Twelfth International Conference on Information Optics and Photonics 2021 7 citations ? Citation count from OpenAlex, updated daily. May differ slightly from the publisher's own count.
Yanmin Zhu, Chok Hang Yeung, Edmund Y. Lam

Summary

Researchers used digital holographic microscopy combined with deep learning to detect and characterize microplastic particles in heterogeneous samples containing algae, microorganisms, and other natural particles. This automated approach could improve the speed and accuracy of environmental microplastic monitoring.

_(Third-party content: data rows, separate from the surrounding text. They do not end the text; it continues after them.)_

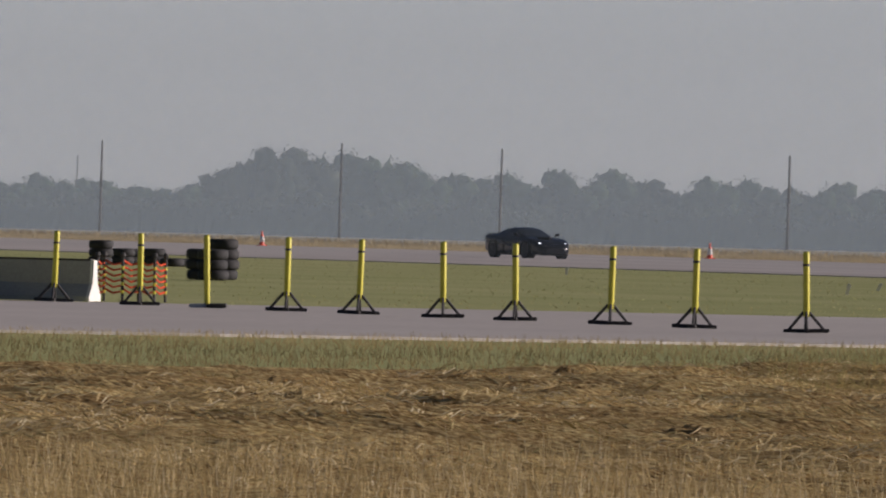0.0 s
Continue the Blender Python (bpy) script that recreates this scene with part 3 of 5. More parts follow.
OAKS = [make_tree("tree", 11, 13, 3700, 0.0235, 0.42, 0.22, M_LEAF, "hazy live oak with a rounded dense crown"),
        make_tree("tree", 12, 11, 3700, 0.0235, 0.36, 0.16, M_LEAF, "hazy dark green tree with an uneven crown"),
        make_tree("tree", 13, 15, 3700, 0.0235, 0.46, 0.26, M_LEAF, "broad hazy tree with gaps in its crown"),
        make_tree("tree", 14, 12, 3700, 0.0235, 0.40, 0.10, M_LEAF_DRY, "hazy brushy mesquite, leafy to the ground"),
        make_tree("tree", 15, 14, 3700, 0.0235, 0.44, 0.14, M_LEAF_DRY, "hazy grey-green brushy tree")]
SHRUB = make_tree("tree", 16, 12, 3700, 0.0235, 0.45, 0.02, M_LEAF, "low dark shrubby tree, leafy to the ground")
BARE = [make_tree("tree", 21, 12, 4200, 0.019, 0.46, 0.24, M_LEAF_DRY, "half-bare tree with open twiggy branches", bare=True),
        make_tree("tree", 22, 10, 1700, 0.017, 0.42, 0.30, M_LEAF_DRY, "nearly bare spreading tree with fine twigs", bare=True)]
for k, t_ in enumerate(OAKS + BARE + [SHRUB]):
    t_.matrix_basis = pose(-1500 + 30 * k, 900, -0.7) @ Matrix.Diagonal((8, 8, 8, 1))


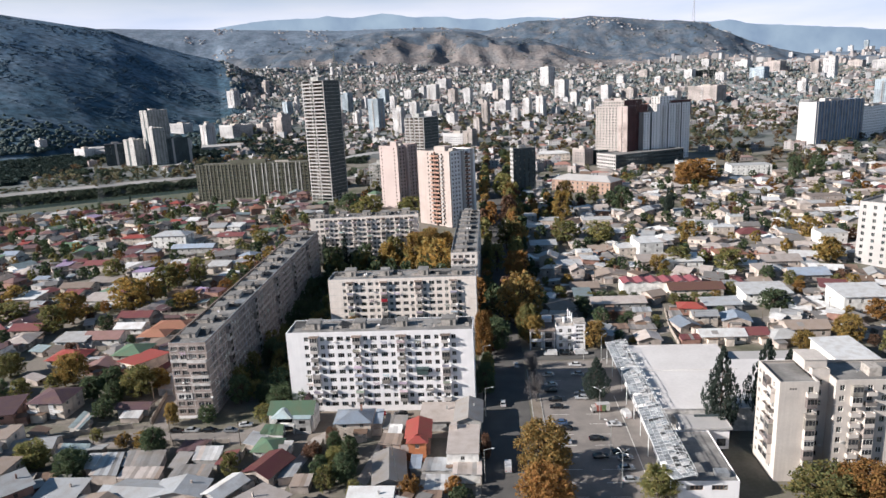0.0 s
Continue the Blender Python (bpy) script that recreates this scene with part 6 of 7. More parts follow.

Detecting and quantifying microplastic particles have become important problems in environmental monitoring in recent years. In the natural environment, microplastic and nanoplastic particles are often mixed with large pieces of plastic, microalgae, microorganisms, and leaf fragments, etc., making them difficult to be distinguished. In addition, the microplastics themselves are made of different materials and have various shapes. As a result, the conventional classification methods based mostly on morphological characteristics cannot accurately classify microplastics in a complex environment, which brings great challenges to their detection and analysis. We have developed a classification and detection method based on digital holographic imaging and deep learning, which effectively classifies the types of microplastic particles by using the holographic interference fringe features of microplastic particles. With heterogeneous samples containing microplastic particles, microalgae and other substances, we are able to demonstrate the strength of our technique in the detection and characterization of the microplastics. Indeed, the results show that the deep learning network can automatically extract the features of holographic images of different particles in such samples, and delineate with good sensitivity the feature differences in the digital holograms that are caused by optical path differences introduced by various kinds of particles. Furthermore, this holographic feature-based classification is not affected by material morphological characteristics and has good robustness.